Nos anos 2000, a segunda geração de
teóricos do modelo social mostrou que essa reivindicação era perversa para os
deficientes, pois a atenção ao corpo e o cuidado são um projeto de justiça
necessário em situações de desigualdade de poder, até porque nem todos arranjos
possíveis conseguirão promover a inclusão em patamar de absoluta igualdade com
os não deficientes — o que não significou abandonar a ideia central da primeira
geração sobre deficiência.
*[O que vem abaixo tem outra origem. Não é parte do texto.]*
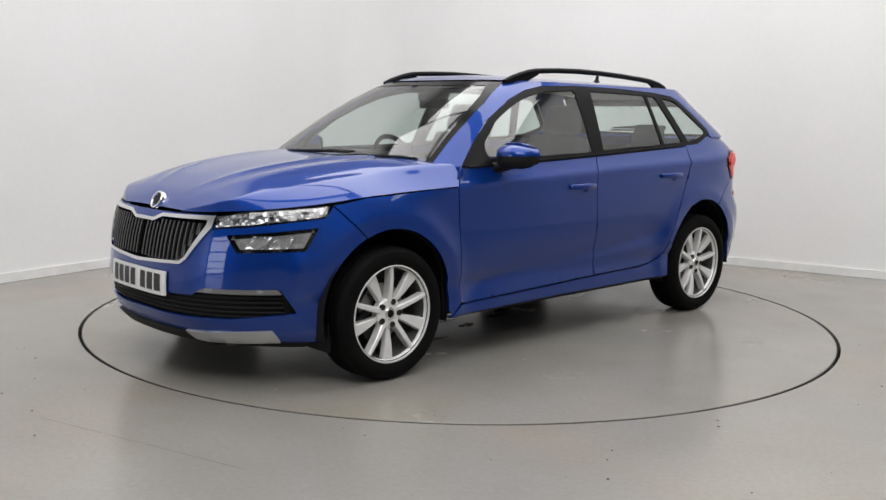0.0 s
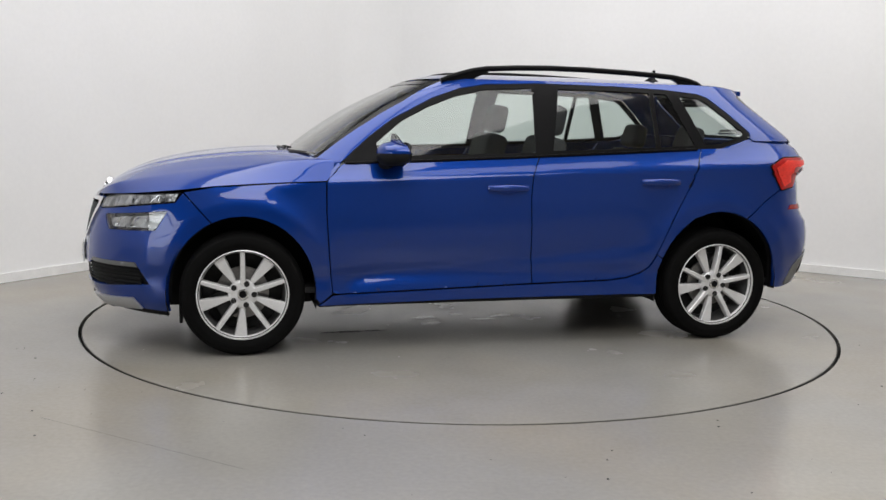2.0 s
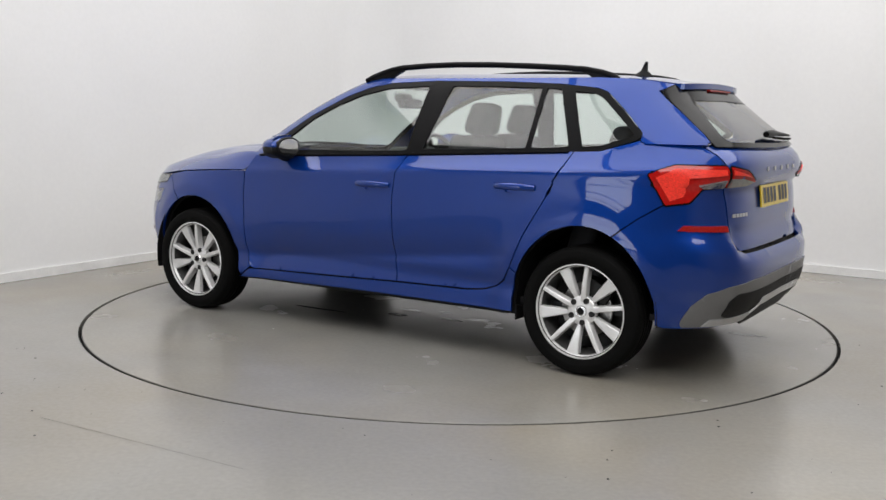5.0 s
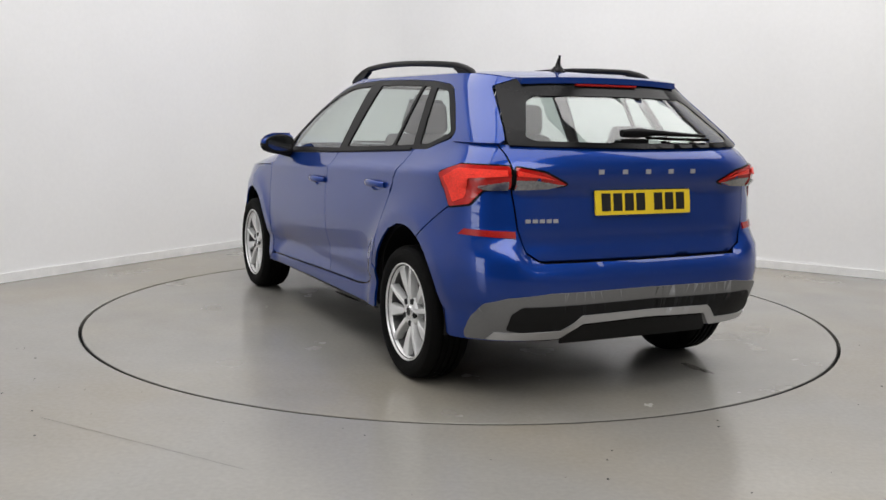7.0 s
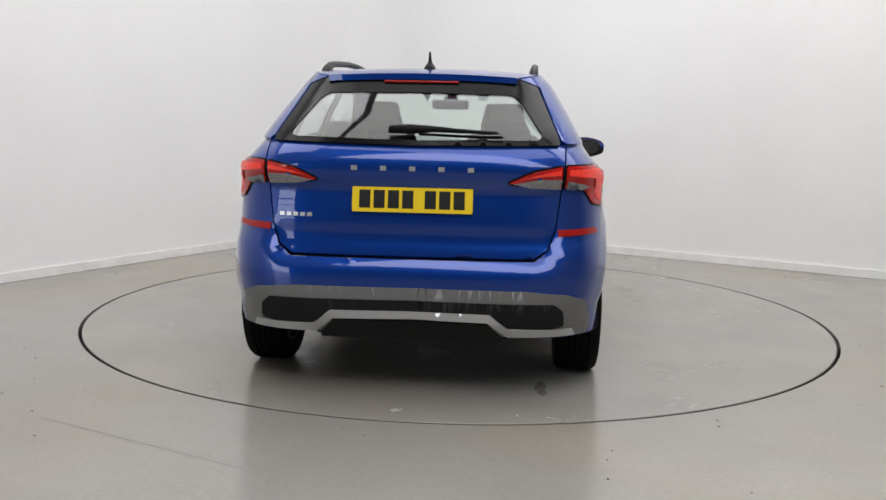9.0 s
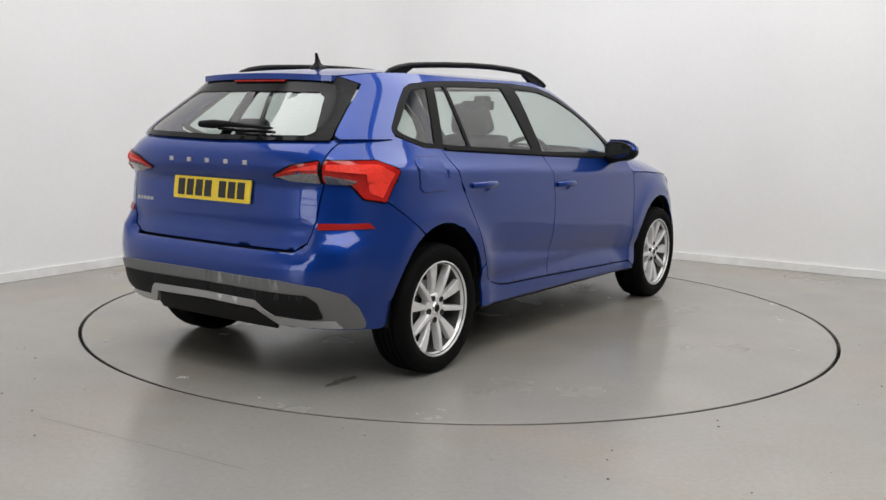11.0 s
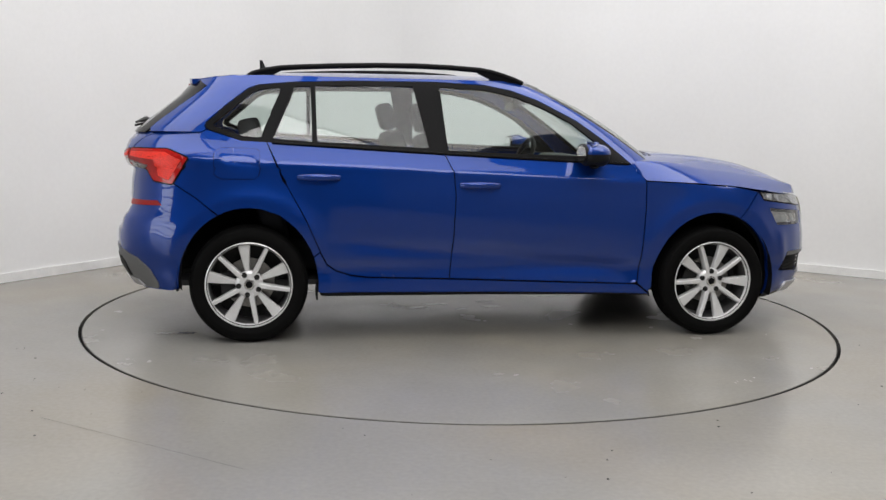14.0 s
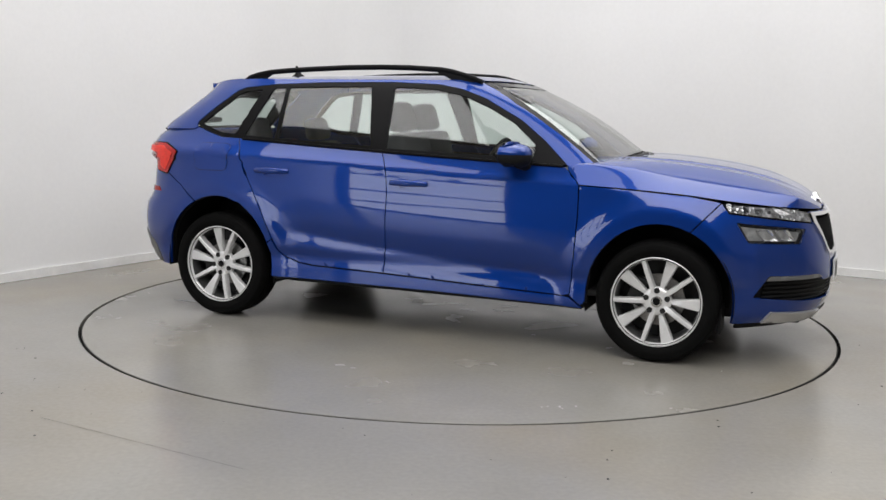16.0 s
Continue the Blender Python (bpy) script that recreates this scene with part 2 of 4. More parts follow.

Essa evolução teórica nos estudos sobre deficiência
pode servir como inspiração ao STF para o julgamento final da Reclamação
14.145, pois, tal como ocorreu no debate internacional sobre deficiência, mesmo
reivindicações bem intencionadas, como parece ser a do MPF, podem ter efeitos
reversos.
Apesar da repercussão negativa no
andamento regular do certame, a judicialização do debate sobre deficientes no
universo policial tem vantagens: a de dar algum tratamento de Justiça à
questão; a de revelar que essa é uma disputa da elite de deficientes; a de
provocar o questionamento sobre quem é o sujeito deficiente que a sociedade
almeja proteger; e a de desnudar como o fenômeno da deficiência é compreendido
pelo STF, algo tão importante para a reflexão sobre o que é deficiência para
fins de operacionalização de ações afirmativas, como é o caso da política de
reserva de vagas para deficientes em concursos públicos, em geral.